■ **Problem**
From the listing below, extract every line containing "that".

■ **Listed entries**
********************

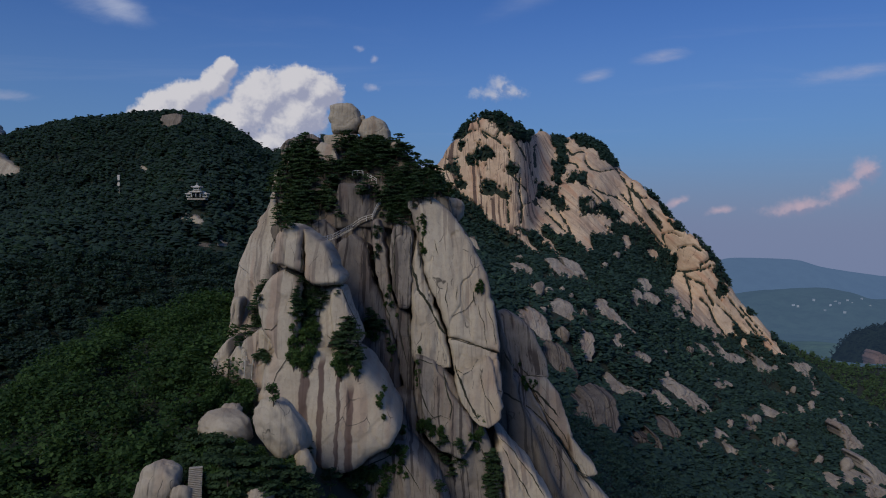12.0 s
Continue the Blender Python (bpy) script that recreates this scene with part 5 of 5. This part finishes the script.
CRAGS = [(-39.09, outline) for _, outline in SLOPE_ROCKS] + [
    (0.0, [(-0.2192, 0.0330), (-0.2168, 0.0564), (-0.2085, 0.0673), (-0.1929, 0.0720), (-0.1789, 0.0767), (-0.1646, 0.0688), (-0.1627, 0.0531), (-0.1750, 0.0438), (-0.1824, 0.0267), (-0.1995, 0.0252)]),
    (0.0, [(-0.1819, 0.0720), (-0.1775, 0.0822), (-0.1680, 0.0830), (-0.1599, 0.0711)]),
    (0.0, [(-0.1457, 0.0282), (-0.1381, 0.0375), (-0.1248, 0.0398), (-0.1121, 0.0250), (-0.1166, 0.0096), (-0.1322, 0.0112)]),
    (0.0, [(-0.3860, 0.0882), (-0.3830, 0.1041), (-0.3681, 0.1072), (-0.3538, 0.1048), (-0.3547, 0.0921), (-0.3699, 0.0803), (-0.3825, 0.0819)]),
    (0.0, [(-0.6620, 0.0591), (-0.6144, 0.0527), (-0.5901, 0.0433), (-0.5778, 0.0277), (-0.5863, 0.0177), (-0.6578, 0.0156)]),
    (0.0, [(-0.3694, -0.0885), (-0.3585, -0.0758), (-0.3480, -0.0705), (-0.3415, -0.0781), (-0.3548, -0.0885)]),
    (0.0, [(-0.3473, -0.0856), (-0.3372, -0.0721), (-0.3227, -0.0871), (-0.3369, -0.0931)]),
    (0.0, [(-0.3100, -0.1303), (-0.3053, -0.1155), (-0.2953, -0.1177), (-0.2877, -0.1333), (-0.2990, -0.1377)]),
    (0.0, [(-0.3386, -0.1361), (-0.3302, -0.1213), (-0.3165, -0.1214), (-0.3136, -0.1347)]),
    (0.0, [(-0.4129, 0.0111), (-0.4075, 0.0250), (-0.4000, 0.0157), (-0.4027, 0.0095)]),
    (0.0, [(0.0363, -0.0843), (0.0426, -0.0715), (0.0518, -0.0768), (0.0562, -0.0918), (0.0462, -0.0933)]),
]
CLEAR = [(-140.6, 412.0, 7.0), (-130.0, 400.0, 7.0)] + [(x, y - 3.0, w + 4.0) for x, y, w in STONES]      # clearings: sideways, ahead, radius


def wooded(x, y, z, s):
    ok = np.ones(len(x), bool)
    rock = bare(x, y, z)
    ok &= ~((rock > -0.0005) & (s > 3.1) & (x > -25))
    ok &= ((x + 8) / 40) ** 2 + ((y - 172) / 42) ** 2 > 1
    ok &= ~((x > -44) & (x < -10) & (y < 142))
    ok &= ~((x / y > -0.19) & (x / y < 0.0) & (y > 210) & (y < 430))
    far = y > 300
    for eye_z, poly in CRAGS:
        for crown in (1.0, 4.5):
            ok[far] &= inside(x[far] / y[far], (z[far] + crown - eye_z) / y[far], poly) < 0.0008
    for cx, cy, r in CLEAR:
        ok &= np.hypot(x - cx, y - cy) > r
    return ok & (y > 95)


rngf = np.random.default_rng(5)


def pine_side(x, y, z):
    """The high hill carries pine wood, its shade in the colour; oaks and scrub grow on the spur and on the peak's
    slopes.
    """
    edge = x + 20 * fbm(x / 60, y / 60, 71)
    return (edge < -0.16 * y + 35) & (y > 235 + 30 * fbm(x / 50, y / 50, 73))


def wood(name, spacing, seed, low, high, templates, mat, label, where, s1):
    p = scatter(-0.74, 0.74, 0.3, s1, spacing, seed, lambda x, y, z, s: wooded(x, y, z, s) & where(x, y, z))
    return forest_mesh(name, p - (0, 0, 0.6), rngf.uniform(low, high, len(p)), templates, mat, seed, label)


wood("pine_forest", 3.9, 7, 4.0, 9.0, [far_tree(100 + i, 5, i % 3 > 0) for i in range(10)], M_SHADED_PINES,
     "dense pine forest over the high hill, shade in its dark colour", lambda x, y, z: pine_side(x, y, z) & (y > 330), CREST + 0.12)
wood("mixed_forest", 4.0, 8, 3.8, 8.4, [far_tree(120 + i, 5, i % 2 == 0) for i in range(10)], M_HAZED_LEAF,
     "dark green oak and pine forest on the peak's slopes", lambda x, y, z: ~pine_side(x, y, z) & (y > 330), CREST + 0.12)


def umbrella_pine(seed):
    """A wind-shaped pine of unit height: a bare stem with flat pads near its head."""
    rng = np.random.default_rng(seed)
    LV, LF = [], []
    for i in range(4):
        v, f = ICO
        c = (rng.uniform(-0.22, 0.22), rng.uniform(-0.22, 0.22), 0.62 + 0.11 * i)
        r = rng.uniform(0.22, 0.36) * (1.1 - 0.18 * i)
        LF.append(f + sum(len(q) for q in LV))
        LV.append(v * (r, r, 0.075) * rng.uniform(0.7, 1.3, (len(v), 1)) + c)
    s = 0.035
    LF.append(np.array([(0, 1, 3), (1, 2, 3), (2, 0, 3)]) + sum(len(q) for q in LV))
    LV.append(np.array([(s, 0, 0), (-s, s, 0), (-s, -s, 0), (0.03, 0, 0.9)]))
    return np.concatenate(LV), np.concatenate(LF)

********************

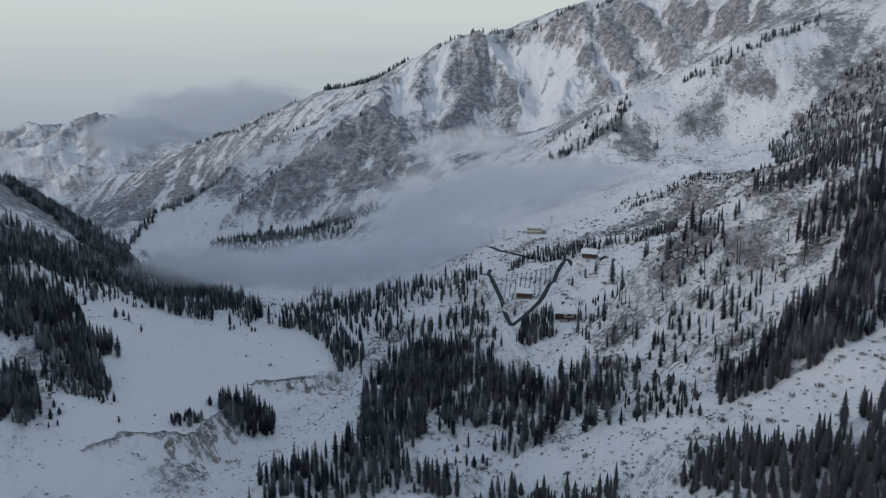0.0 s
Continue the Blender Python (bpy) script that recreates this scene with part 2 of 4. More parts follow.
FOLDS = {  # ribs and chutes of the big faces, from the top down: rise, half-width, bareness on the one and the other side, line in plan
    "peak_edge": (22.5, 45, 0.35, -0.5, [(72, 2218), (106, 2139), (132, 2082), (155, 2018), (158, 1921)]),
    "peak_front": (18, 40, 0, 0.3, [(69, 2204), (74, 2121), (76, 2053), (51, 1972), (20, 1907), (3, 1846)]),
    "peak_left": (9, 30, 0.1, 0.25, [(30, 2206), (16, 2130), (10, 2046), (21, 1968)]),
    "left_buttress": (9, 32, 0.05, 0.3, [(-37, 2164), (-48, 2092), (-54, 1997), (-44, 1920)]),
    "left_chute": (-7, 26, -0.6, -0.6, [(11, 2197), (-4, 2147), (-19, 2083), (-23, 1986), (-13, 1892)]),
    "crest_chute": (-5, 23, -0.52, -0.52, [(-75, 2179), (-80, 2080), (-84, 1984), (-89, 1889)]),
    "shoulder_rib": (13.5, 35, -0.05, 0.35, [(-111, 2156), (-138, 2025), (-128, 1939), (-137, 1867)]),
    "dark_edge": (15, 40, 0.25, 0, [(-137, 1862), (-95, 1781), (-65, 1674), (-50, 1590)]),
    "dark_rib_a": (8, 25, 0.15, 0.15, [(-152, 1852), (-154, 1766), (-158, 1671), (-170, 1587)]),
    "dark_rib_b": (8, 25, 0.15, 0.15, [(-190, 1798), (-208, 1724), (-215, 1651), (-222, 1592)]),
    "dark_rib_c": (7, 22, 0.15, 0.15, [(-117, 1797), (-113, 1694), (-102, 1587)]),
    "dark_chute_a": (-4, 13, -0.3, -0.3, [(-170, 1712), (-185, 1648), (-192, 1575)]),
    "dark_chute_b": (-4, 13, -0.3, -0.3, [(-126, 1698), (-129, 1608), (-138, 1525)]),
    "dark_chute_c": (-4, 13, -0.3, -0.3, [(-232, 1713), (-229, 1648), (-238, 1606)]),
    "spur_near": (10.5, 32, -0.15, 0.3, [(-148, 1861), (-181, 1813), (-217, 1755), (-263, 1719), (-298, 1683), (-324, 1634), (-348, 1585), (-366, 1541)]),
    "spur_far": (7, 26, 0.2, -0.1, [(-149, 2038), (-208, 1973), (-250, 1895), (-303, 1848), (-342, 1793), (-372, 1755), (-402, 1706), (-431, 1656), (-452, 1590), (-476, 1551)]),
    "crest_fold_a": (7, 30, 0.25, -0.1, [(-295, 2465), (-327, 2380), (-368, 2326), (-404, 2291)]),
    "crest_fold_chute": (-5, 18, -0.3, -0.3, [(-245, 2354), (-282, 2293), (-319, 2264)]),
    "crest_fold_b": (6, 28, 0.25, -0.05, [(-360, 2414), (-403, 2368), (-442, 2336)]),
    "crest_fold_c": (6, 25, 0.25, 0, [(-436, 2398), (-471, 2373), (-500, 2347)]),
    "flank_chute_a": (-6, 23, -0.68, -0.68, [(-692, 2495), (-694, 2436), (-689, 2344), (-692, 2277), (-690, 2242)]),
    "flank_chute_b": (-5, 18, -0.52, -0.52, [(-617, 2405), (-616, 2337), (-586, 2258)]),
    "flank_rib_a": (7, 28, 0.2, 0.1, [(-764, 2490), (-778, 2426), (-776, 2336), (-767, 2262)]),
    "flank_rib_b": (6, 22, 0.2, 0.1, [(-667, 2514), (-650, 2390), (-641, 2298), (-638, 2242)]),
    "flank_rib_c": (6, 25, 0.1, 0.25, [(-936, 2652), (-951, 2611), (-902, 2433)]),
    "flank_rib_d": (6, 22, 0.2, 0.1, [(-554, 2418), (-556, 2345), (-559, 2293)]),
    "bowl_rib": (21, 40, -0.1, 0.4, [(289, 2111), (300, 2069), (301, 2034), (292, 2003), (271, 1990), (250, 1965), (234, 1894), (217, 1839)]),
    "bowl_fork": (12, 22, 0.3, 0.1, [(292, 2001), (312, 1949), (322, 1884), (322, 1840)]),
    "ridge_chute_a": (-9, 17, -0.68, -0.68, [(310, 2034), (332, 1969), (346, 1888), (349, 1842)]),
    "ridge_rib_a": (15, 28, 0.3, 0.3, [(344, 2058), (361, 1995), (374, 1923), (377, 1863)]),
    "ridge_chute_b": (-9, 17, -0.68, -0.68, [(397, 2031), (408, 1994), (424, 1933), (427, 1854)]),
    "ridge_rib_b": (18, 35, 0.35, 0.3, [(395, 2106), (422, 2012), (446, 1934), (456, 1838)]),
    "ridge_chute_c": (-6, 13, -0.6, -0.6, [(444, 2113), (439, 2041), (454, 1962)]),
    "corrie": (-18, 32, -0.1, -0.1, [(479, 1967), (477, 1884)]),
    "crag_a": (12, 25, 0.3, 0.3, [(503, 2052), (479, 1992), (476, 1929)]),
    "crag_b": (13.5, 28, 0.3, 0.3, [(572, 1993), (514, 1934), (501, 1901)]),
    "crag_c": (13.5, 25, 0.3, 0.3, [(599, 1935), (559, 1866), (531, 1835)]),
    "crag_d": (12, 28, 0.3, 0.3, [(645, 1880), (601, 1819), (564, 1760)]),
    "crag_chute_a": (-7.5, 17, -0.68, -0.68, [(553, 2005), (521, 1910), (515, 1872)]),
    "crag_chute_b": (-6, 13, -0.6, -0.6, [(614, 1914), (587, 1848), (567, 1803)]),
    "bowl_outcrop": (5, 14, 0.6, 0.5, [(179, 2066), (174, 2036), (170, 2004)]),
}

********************

■ **Right answer**
Continue the Blender Python (bpy) script that recreates this scene with part 5 of 5. This part finishes the script.
Continue the Blender Python (bpy) script that recreates this scene with part 2 of 4. More parts follow.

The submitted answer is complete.